*REQUIRED WORK*. What is the number of lines containing the word "Continue"? Give that number alone.

━━ RECORDS TO PROCESS

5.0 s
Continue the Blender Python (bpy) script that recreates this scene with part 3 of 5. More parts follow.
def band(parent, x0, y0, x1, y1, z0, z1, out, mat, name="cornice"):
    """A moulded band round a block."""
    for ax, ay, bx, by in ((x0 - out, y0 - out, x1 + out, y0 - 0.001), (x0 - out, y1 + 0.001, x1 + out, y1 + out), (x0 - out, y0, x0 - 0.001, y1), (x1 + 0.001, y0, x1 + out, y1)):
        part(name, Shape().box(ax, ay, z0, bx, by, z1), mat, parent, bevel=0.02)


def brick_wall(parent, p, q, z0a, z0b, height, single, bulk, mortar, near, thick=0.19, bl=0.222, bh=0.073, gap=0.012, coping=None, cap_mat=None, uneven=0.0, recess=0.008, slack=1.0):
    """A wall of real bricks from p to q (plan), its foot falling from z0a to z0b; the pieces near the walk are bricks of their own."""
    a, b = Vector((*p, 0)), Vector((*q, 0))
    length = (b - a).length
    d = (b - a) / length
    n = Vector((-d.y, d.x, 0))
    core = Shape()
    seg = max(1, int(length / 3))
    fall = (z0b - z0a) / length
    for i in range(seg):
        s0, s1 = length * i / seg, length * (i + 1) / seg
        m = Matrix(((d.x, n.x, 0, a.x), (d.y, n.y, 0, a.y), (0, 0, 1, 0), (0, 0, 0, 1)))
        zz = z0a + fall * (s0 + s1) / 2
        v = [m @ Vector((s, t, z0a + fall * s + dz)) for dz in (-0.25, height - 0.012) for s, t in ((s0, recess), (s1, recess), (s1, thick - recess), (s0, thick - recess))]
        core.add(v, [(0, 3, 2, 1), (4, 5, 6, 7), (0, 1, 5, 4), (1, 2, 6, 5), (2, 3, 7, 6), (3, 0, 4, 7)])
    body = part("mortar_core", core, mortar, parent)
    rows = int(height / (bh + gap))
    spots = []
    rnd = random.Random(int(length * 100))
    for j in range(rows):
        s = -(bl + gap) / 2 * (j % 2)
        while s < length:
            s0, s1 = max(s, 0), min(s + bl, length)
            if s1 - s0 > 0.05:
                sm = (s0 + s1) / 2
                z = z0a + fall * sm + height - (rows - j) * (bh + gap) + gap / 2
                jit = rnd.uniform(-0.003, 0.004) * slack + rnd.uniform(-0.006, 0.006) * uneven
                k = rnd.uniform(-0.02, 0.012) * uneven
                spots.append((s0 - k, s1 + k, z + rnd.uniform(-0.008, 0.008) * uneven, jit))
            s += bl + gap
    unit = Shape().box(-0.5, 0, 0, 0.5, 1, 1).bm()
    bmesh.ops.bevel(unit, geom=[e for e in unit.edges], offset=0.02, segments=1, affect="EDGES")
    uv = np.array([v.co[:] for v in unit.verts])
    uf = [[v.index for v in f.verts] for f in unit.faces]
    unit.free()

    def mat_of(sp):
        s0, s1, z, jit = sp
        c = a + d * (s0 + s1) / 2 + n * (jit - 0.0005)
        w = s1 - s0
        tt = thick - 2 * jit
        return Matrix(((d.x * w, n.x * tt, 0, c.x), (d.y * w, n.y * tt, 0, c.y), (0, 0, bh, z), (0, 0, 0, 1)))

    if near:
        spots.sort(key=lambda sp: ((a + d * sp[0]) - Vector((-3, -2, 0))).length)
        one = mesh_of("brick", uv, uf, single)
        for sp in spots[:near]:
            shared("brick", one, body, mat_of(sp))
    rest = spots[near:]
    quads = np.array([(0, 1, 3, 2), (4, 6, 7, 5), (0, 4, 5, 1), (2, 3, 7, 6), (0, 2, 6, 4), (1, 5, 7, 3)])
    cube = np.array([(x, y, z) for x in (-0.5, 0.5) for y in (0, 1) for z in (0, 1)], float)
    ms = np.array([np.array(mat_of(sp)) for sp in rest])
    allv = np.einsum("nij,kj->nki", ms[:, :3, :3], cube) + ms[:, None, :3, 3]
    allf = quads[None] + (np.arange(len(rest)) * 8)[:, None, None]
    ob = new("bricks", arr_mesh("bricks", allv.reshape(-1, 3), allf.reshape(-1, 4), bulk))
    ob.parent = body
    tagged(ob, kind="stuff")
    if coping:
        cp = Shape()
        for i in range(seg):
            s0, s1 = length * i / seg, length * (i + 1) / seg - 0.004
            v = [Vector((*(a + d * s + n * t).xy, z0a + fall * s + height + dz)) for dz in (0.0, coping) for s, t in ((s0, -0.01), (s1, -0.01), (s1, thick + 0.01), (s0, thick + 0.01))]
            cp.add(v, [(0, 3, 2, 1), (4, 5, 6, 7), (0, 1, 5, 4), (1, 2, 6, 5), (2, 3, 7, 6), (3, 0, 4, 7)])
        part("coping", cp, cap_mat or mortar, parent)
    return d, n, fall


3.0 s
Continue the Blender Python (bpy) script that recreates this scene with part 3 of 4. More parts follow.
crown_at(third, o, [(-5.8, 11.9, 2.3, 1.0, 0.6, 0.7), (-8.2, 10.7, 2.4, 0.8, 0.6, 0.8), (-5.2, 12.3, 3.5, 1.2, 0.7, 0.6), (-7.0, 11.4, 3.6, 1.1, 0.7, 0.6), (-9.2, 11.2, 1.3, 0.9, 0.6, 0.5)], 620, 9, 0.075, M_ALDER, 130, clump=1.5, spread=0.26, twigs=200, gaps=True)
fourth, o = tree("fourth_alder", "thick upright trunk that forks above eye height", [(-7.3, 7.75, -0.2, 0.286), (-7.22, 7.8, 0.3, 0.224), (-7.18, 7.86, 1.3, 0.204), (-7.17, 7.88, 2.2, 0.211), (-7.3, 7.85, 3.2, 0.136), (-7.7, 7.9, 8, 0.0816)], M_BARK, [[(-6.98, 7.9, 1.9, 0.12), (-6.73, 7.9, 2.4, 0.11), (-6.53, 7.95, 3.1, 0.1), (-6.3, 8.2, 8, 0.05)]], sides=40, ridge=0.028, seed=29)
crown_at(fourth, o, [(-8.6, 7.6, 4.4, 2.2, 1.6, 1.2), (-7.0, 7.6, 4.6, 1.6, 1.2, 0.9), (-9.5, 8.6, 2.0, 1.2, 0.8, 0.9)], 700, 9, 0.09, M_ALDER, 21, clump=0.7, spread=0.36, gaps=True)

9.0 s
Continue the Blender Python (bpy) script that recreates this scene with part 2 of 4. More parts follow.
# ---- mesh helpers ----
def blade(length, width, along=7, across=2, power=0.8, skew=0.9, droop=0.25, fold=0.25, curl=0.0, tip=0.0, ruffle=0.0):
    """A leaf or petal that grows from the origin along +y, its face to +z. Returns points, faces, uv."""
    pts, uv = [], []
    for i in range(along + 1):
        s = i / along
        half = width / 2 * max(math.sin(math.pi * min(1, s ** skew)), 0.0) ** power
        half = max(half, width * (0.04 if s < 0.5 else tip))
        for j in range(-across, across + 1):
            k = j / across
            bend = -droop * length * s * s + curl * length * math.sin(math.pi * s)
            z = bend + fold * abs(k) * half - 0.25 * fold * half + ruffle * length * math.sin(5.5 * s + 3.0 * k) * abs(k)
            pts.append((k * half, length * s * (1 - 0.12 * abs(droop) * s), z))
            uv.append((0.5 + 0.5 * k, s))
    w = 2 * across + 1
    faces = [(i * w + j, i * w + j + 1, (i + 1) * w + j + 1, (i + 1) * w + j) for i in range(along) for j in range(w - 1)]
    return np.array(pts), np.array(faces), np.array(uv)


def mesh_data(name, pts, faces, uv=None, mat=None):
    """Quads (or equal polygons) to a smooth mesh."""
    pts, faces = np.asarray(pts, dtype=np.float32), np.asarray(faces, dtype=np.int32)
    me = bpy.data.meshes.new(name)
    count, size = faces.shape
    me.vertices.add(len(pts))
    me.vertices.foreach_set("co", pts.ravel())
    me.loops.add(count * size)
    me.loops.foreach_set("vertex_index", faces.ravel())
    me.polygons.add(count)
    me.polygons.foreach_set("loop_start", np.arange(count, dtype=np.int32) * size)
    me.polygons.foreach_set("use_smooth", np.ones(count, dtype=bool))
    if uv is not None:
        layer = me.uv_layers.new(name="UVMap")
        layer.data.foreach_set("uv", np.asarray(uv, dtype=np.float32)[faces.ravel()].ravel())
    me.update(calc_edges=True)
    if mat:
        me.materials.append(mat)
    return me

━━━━

*REPLY TO THE EXERCISE*. 3